The growth in the Index of Industrial Production (IIP), was expected to be low for November as the last year’s figure was very high — so an increase over that would have been difficult. However, the growth slipped much more than what was expected because one segment – consumer goods — saw a drop of 3 per cent. “Earlier the volatility in the industrial production was due to swing in capital goods but this time it has been the consumer durables, which is a new twist to the industrial production story,” said Sunil Sinha, head and senior economist, Crisil.
Consumer goods consists of two segments: consumer durables (which include products like cars and refrigerators among others) and consumer non-durables (hair oil, tooth paste and cosmetic products among others) — both of which slowed down in November. The consumers durables which was growing by double digits throughout the year grew by just 4.3 per cent in November.

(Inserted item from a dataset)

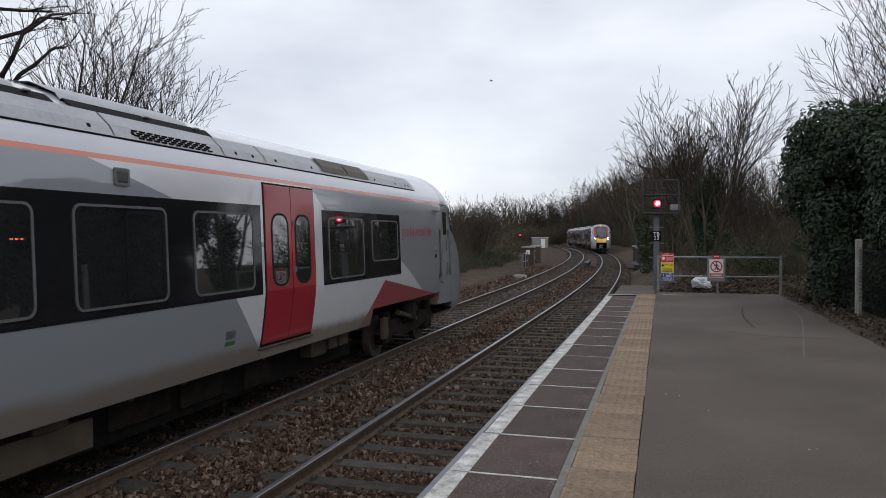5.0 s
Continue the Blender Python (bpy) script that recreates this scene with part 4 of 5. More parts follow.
def bare_tree(seed, height, r, stems=1, depth=3, spread=0.6, up=0.05, gap=1.0, ivy=0.0, lean=0.3, thin=0.008, label="bare winter tree with fine twigs", mat="bark"):
    rng = random.Random(seed)
    g, tw = Geo(), Geo()
    for i in range(stems):
        a = 6.283 * i / stems + rng.uniform(-0.5, 0.5)
        k = 0.05 if stems == 1 else lean * rng.uniform(0.4, 1.2)
        d = Vector((math.cos(a) * k, math.sin(a) * k, 1))
        base = Vector((0.15 * math.cos(a), 0.15 * math.sin(a), -0.3)) if stems > 1 else Vector((0, 0, -0.3))
        branch(g, tw, base, d, height * rng.uniform(0.8, 1.0), r * rng.uniform(0.75, 1), depth, rng, spread, up, gap, thin)
    root = thing("tree", label, "tree", group="bare trees")
    part("trunk", g, mat, root, "grey-brown trunk and limbs", smooth=True, fix=False)
    tagged(part("crown", tw, "twig" if mat == "bark" else "bark_dark", root, "fine bare twigs", fix=False), kind="stuff")
    if ivy:
        part("ivy", leaves(seed, [(rng.uniform(-0.4, 0.4), rng.uniform(-0.4, 0.4), 0.4 + k * 0.5, 0.6) for k in range(int(ivy / 0.5))], 240, 0.09), "ivy", root, "dark ivy on the trunk", fix=False)
    return root


def leaves(seed, blobs, per, size, rough=0.35):
    """Small folded leaves over the skin of rough balls (x, y, z, radius)."""
    rng = np.random.default_rng(seed)
    g = Geo()
    for x, y, z, r in blobs:
        for _ in range(int(per)):
            n = Vector(rng.normal(0, 1, 3))
            n.normalize()
            p = Vector((x, y, z)) + n * r * rng.uniform(1 - rough, 1.08)
            n = (n + Vector(rng.normal(0, 0.45, 3)) + Vector((0, 0, 0.25))).normalized()
            a = n.orthogonal().normalized()
            a.rotate(Matrix.Rotation(rng.uniform(0, 6.283), 3, n))
            b = n.cross(a)
            s = size * rng.uniform(0.6, 1.3)
            g.add([p - b * s, p + a * s * 0.62 + n * s * 0.15, p + b * s * 1.1 - n * s * 0.1, p - a * s * 0.62 + n * s * 0.15], [(0, 1, 2), (0, 2, 3)])
    return g


def scrub(seed, count, height, spread, label, mat="scrub", leaf=0, thick=1.0):
    """A tangle of thin arching stems."""
    rng = random.Random(seed)
    g = Geo()
    for _ in range(count):
        a = rng.uniform(0, 6.283)
        rad = spread * math.sqrt(rng.uniform(0, 1))
        p = Vector((rad * math.cos(a), rad * math.sin(a), -0.1))
        b = rng.uniform(0, 6.283)
        d = Vector((math.cos(b) * 0.5, math.sin(b) * 0.5, 1)).normalized()
        h = height * rng.uniform(0.35, 1.0) / 4
        r = rng.uniform(0.006, 0.016) * thick
        for i in range(4):
            e = p + d * h
            g.tube(p, e, r * (1 - i * 0.2), r * (0.8 - i * 0.2), 3, caps=False)
            for _k in range(2):
                f = (d + Vector((rng.uniform(-1, 1), rng.uniform(-1, 1), rng.uniform(-0.3, 0.8)))).normalized()
                g.tube(e, e + f * h * rng.uniform(0.5, 1.2), r * 0.5, r * 0.2, 3, caps=False)
            d = (d + Vector((math.cos(b), math.sin(b), -0.6)) * rng.uniform(0.05, 0.28)).normalized()
            p = e
    root = thing("bush", label, "bush", group="scrub")
    tagged(part("thicket", g, mat, root, fix=False), kind="stuff")
    if leaf:
        part("foliage", leaves(seed, [(rng.uniform(-spread, spread), rng.uniform(-spread, spread), rng.uniform(0.1, height * 0.6), rng.uniform(0.3, 0.7)) for _ in range(leaf)], 130, 0.07), "ivy", root, "dark green leaves", fix=False)
    return root


def plant(proto, rows):
    """Puts the prototype and its copies at (x, y, turn, size), on the ground."""
    for i, (x, y, turn, size, *lift) in enumerate(rows):
        ob = proto if i == 0 else copy_thing(proto, Matrix())
        ob.matrix_basis = pose(x, y, ground_height(x, y) + (lift[0] if lift else 0), 0, 0, turn)
        ob.scale = (size, size, size)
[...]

“Demand for consumer non-durables may have been affected by higher inflation,” says Mr. Arun Singh, economist with Dun and Bradstreet.
“Meanwhile, consumer durables may be facing the impact of interest rate hikes by the Reserve Bank,” he says. There is one other reason — the post Diwali slump in consumer spending. This year, Diwali fell on November 5 and the slump was seen in the eleventh month, whereas last year, it was in October. The slowdown in consumer non-durables — items of everyday use — is more worrying. It had been growing at a very slow pace since May 2010 and contracted by six per cent in November.
“We shall have to look into and take corrective measures so that IIP numbers revive in the remaining four months,” said the finance minister, Mr Pranab Mukherjee. Meanwhile, economists point out that a lower IIP may not be reason to panic because the number tends to fluctuate sharply, plus it is often revised upwards in the new estimates, the come after a few months.